Kate Berlant guest starred as Stressed Woman. John Early guest starred as Joel. The character was named after producer Joel H. Cohen, who wrote a short story that inspired plot line with the flight attendant. John Pirruccello guest starred as Warren Wingspan, the CEO of Convenience Airways.

==Cultural references==
Among Lisa's jazz flash cards are ones for Cannonball Adderley and Sun Ra.

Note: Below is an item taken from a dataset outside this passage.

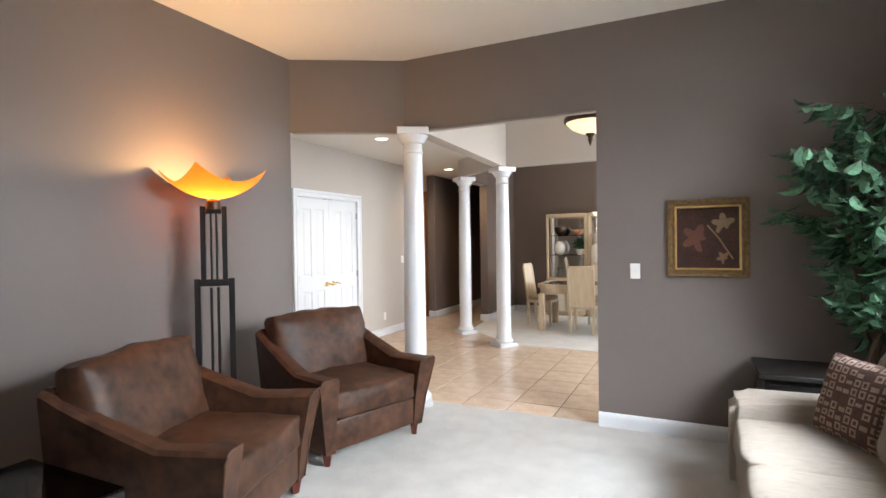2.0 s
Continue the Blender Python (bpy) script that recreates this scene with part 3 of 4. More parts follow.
def torchiere(x, y):
    c = thing("floor_lamp", (x, y, FLOOR), "lit torchiere with amber glass dish on black stepped rails", "lamp", turn=-47)
    part("base", boxes((-0.13, 0.13, -0.14, 0.14, 0, 0.03), r=0.006), BLACKWOOD, c)
    for yy in (-0.108, -0.022, 0.022, 0.108):
        outer = abs(yy) > 0.1
        part("rail", boxes((-0.02, 0.02, yy - (0.019 if outer else 0.008), yy + (0.019 if outer else 0.008), 0.03, 1.22 if outer else 1.16), r=0.002), BLACKWOOD, c, "", False)
    part("collar", boxes((-0.022, 0.022, -0.089, 0.089, 1.17, 1.215), r=0.002), BLACKWOOD, c, "", False)
    for yy in (-0.068, -0.017, 0.017, 0.068):
        outer = abs(yy) > 0.06
        part("upper_rail", boxes((-0.02, 0.02, yy - (0.016 if outer else 0.006), yy + (0.016 if outer else 0.006), 1.215, 1.71 if outer else 1.69), r=0.002), BLACKWOOD, c, "", False)
    part("crosspiece", boxes((-0.021, 0.021, -0.048, 0.048, 1.66, 1.69), r=0.002), BLACKWOOD, c, "", False)
    part("neck", lathe([(0.045, 1.69), (0.045, 1.745), (0.03, 1.76)], 20), BRONZE, c)
    bm = bmesh.new()
    n = 24
    half = 0.262
    g = [[None] * (n + 1) for _ in range(n + 1)]
    for i in range(n + 1):
        for j in range(n + 1):
            u, v = 2 * i / n - 1, 2 * j / n - 1
            a, b = half * u * (1 - 0.05 * v * v), half * v * (1 - 0.05 * u * u)
            g[i][j] = bm.verts.new((*(Matrix.Rotation(radians(35.4), 2) @ Vector((a, b))), 1.762 + 0.20 * ((u * u + v * v) / 2) ** 1.05))
    for i in range(n):
        for j in range(n):
            bm.faces.new((g[i][j], g[i + 1][j], g[i + 1][j + 1], g[i][j + 1]))
    part("shade", bm, AMBER, c, "glowing amber glass dish with raised corners")


torchiere(-3.118, 3.196)

c = thing("side_table", (-2.62, 1.72, FLOOR), "low black side table with a glass top", "side table")
part("glass_top", boxes((-0.32, 0.36, -0.28, 0.28, 0.46, 0.475), r=0.003), SMOKE, c, "dark glass top")
part("frame", boxes((-0.32, 0.36, -0.28, -0.25, 0.42, 0.458), (-0.32, 0.36, 0.25, 0.28, 0.42, 0.458), (-0.32, -0.29, -0.25, 0.25, 0.42, 0.458), (0.33, 0.36, -0.25, 0.25, 0.42, 0.458), r=0.002), BLACKWOOD, c)
for a in (-0.305, 0.345):
    for b in (-0.265, 0.265):
        part("leg", boxes((a - 0.015, a + 0.015, b - 0.015, b + 0.015, 0, 0.42), r=0.002), BLACKWOOD, c)


def sofa():
    c = thing("sofa", (0, 0, FLOOR), "cream chenille sofa with loose cushions under the window", "sofa")
    x0, x1, y0, y1 = -0.005, 1.0, 1.72, 4.20
    part("seat_base", boxes((x0 + 0.03, x1 - 0.05, y0 + 0.2, y1 - 0.2, 0.06, 0.30), r=0.02, seg=2), SOFA, c)
    for a in (y0 + 0.01, y1 - 0.25):
        bm = prism([(x0, 0.05), (x1, 0.05), (x1, 0.66), (x0 + 0.55, 0.585), (x0 + 0.06, 0.575), (x0, 0.54)], a, a + 0.24, "y")
        bmesh.ops.bevel(bm, geom=bm.edges[:], offset=0.04, segments=3, affect="EDGES")
        part("arm", bm, SOFA, c)
    bm = prism([(0.68, 0.05), (1.0, 0.05), (1.04, 0.80), (1.0, 0.86), (0.90, 0.86), (0.80, 0.5)], y0 + 0.02, y1 - 0.02, "y")
    bmesh.ops.bevel(bm, geom=bm.edges[:], offset=0.035, segments=3, affect="EDGES")
    part("backrest", bm, SOFA, c)
    w = (y1 - y0 - 0.5) / 3
    for i in range(3):
        yc = y0 + 0.25 + w * (i + 0.5)
        part("seat_cushion", cushion(0.76, w - 0.004, 0.19, (0.385, yc, 0.385), 0.2, wrinkle=0.012, seed=i), SOFA, c)
        m = pose(0.72, yc, 0.70, 0, 18, 0) @ pose(0, 0, 0, 4 * (i - 1), 0, 0)
        part("back_cushion", cushion(0.27, w + 0.01, 0.56, (0, 0, 0), 0.42, m, wrinkle=0.02, seed=7 + i), SOFA, c, "plump loose cushion")
    for a in (x0 + 0.08, x1 - 0.1):
        for b in (y0 + 0.1, y1 - 0.1):
            part("foot", boxes((a - 0.03, a + 0.03, b - 0.03, b + 0.03, 0, 0.065)), FOOT, c)


sofa()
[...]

Lisa later plays a song in a style of Sun Ra to Maggie, which makes her cry, after calling his work "abstract".

==Release==
The episode aired simultaneously in all United States time zones at 8:30 PM ET/5:30 PM PT following a special episode of the television series Universal Basic Guys.

==Reception==
===Viewing figures===
Leading out of an NFL doubleheader and Universal Basic Guys, the episode earned a 0.43 rating and was watched by 1.70 million viewers, which was the second-most watched show on Fox that night.

===Critical response===
John Schwarz of Bubbleblabber gave the episode a 9 out of 10 and called it "one of the funnier episodes of the year." He highlighted the layout of the plane and prison under the direction of Rob Oliver and liked the cutaway jokes. Mike Celestino of Laughing Place said it was "an amusing episode overall". He stated that airplane humor can be "pretty 'hack but acknowledged that the show had not previously done episodes taking place on airplanes. Marisa Roffman of Give Me My Remote liked that the writers and animators made "the episode feel claustrophobic". She thought it was a "unique take" on a Simpsons travel episode.

Brandon Zachary of Screen Rant highlighted how the episode poked fun at airlines by featuring problematic passengers who annoyed Homer. He also emphasized that Marge overcame her fear of flying, first seen in the season six episode "Fear of Flying". Nick Valdez of Comicbook.com ranked the episode sixth on his list of all episodes of the season. He called the revelation that the plane was an experimental flying prison "a fun reveal that leads to one of the funniest stories of the season."